备份与维护
日常运维:备份、日志管理、服务升级和故障排查。
数据库备份
手动备份
bash
# Dump all SlaunchX databases
docker exec slaunchx-mysql-test mysqldump -uroot -p<root-password> \
--databases slaunchx slaunchx_tron_wallet slaunchx_solana_wallet \
--single-transaction --quick --routines --triggers \
> /home/backups/mysql-$(date +%Y%m%d-%H%M%S).sql
# Verify backup integrity
tail -1 /home/backups/mysql-*.sql
# Expected: "-- Dump completed on ..."自动每日备份(Cron)
bash
cat > /opt/slaunchx/scripts/backup-mysql.sh << 'EOF'
#!/bin/bash
BACKUP_DIR=/home/backups/mysql
RETENTION_DAYS=14
TIMESTAMP=$(date +%Y%m%d-%H%M%S)
mkdir -p $BACKUP_DIR
docker exec slaunchx-mysql-test mysqldump -uroot -p<root-password> \
--databases slaunchx slaunchx_tron_wallet slaunchx_solana_wallet \
--single-transaction --quick --routines --triggers \
> "$BACKUP_DIR/backup-$TIMESTAMP.sql"
# Verify
if [ $? -eq 0 ] && [ -s "$BACKUP_DIR/backup-$TIMESTAMP.sql" ]; then
sha256sum "$BACKUP_DIR/backup-$TIMESTAMP.sql" > "$BACKUP_DIR/backup-$TIMESTAMP.sha256"
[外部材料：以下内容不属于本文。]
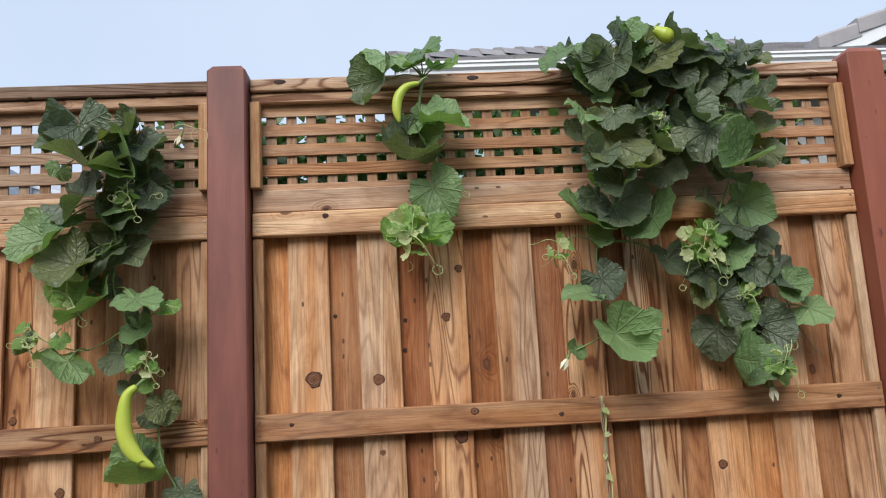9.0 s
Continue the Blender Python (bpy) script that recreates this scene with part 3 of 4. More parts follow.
# ---- plants: leaves ----
def leaf_mat(name, a, c, veins, trans=0.22, rough=0.5, old=None):
    """Green blade; palmate ribs by the angle round the stalk."""
    m, n, l, b = mat(name, rough)
    uv = n.new("ShaderNodeUVMap")
    sep = n.new("ShaderNodeSeparateXYZ")
    l.new(uv.outputs["UV"], sep.inputs[0])
    u, v = math_node(n, l, "SUBTRACT", sep.outputs[0], 0.5), math_node(n, l, "SUBTRACT", sep.outputs[1], 0.5)
    th = math_node(n, l, "ARCTAN2", u, v)
    r = math_node(n, l, "SQRT", math_node(n, l, "ADD", math_node(n, l, "MULTIPLY", u, u), math_node(n, l, "MULTIPLY", v, v)))
    seg = math_node(n, l, "MULTIPLY", math_node(n, l, "ABSOLUTE", math_node(n, l, "SUBTRACT", math_node(n, l, "FRACT", math_node(n, l, "ADD", math_node(n, l, "DIVIDE", th, 0.78), 0.5)), 0.5)), 0.78)
    dist = math_node(n, l, "MULTIPLY", seg, r)
    rib = math_node(n, l, "SUBTRACT", 1.0, math_node(n, l, "MINIMUM", math_node(n, l, "DIVIDE", dist, 0.013), 1.0))
    chev = math_node(n, l, "SINE", math_node(n, l, "MULTIPLY", math_node(n, l, "SUBTRACT", r, math_node(n, l, "MULTIPLY", dist, 1.4)), 62.0))
    chev = math_node(n, l, "POWER", math_node(n, l, "MULTIPLY_ADD", chev, 0.5, 0.5), 8.0)
    net = math_node(n, l, "MAXIMUM", rib, math_node(n, l, "MULTIPLY", chev, 0.15))
    info, tc = n.new("ShaderNodeObjectInfo"), n.new("ShaderNodeTexCoord")
    geo = n.new("ShaderNodeNewGeometry")
    mot = noise_node(n, l, tc.outputs["Object"], 6.0, 4, 0.6)
    pick = math_node(n, l, "FRACT", math_node(n, l, "ADD", info.outputs["Random"], geo.outputs["Random Per Island"]))
    f = math_node(n, l, "ADD", math_node(n, l, "MULTIPLY", pick, 0.6), math_node(n, l, "MULTIPLY", mot, 0.4))
    col = ramp_node(n, l, f, [(0.15, a), (0.62, c), (0.82, old or c)])
    col = mix_col(n, l, math_node(n, l, "MULTIPLY", net, 0.5), col, veins)
    l.new(col, b.inputs["Base Color"])
    hgt = math_node(n, l, "SUBTRACT", math_node(n, l, "MULTIPLY", noise_node(n, l, tc.outputs["Object"], 11.0, 3, 0.5), 1.0), net)
    bump_node(n, l, b, hgt, 0.6, 0.02)
    t = n.new("ShaderNodeBsdfTranslucent")
    l.new(mix_col(n, l, 1.0, col, (1.3, 1.5, 0.6), "MULTIPLY"), t.inputs["Color"])
    ms = n.new("ShaderNodeMixShader")
    ms.inputs["Fac"].default_value = trans
    out = n["Material Output"]
    l.new(b.outputs[0], ms.inputs[1])
    l.new(t.outputs[0], ms.inputs[2])
    l.new(ms.outputs[0], out.inputs["Surface"])
    return m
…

echo "Backup successful: backup-$TIMESTAMP.sql"
else
echo "ERROR: Backup failed!" >&2
exit 1
fi
# Cleanup old backups
find $BACKUP_DIR -name "backup-*.sql" -mtime +$RETENTION_DAYS -delete
find $BACKUP_DIR -name "backup-*.sha256" -mtime +$RETENTION_DAYS -delete
EOF
chmod +x /opt/slaunchx/scripts/backup-mysql.sh
# Schedule: daily at 03:40 UTC
crontab -e
# Add: 40 3 * * * /opt/slaunchx/scripts/backup-mysql.sh >> /var/log/slaunchx-backup.log 2>&1从备份恢复
bash
docker exec -i slaunchx-mysql-test mysql -uroot -p<root-password> < /home/backups/mysql/backup-YYYYMMDD-HHMMSS.sqlRedis 备份
Redis 启用 AOF 持久化(--appendonly yes)后会在重启时自动恢复。如需显式备份:
bash
# Trigger RDB snapshot
docker exec slaunchx-redis-test redis-cli -a <password> BGSAVE
# Copy the dump file
docker cp slaunchx-redis-test:/data/dump.rdb /home/backups/redis-$(date +%Y%m%d).rdbMinIO 备份
bash
# Mirror all buckets
docker exec slaunchx-minio-test mc mirror local/slaunchx /backup/minio/日志管理
Docker 日志轮转
所有容器启动时均使用 --log-opt max-size=50m --log-opt max-file=3,限制每个容器最多 150 MB 日志(3 x 50 MB 文件,自动轮转)。
查看日志
bash
# Recent logs
docker logs --tail 200 slaunchx-app-prometheus-test
# Logs since a timestamp
docker logs --since "2026-03-23T10:00:00" slaunchx-app-prometheus-test
# Follow real-time
docker logs -f slaunchx-app-prometheus-test
# Filter errors
docker logs slaunchx-app-prometheus-test 2>&1 | grep -iE "error|exception|fatal" | tail -30日志位置
Docker 将日志存储在:
{docker-data-root}/containers/{container-id}/{container-id}-json.log使用 docker info | grep "Docker Root Dir" 查找数据根目录。
服务升级
标准升级流程
bash
MODULE=app-prometheus
ENV=test
PORT=18020
IMAGE=localhost:5000/slaunchx/$MODULE:dev-latest
# 1. Pull new image
docker pull $IMAGE
# 2. Stop and remove old container
docker stop slaunchx-$MODULE-$ENV
docker rm slaunchx-$MODULE-$ENV
# 3. Start new container (same command as initial deploy)
docker run -d \
--name slaunchx-$MODULE-$ENV \
--network slaunchx-intra \
-p 0.0.0.0:$PORT:$PORT \
--env-file /opt/slaunchx/config/$MODULE/$ENV.env \
-e SPRING_PROFILES_ACTIVE=$ENV \
--log-opt max-size=50m --log-opt max-file=3 \
--restart unless-stopped \
$IMAGE
# 4. Verify health
sleep 15 # wait for Spring Boot startup
curl -s http://localhost:$PORT/prometheus/actuator/health使用部署脚本
bash
# Upgrade a single module (handles stop/rm/pull/run)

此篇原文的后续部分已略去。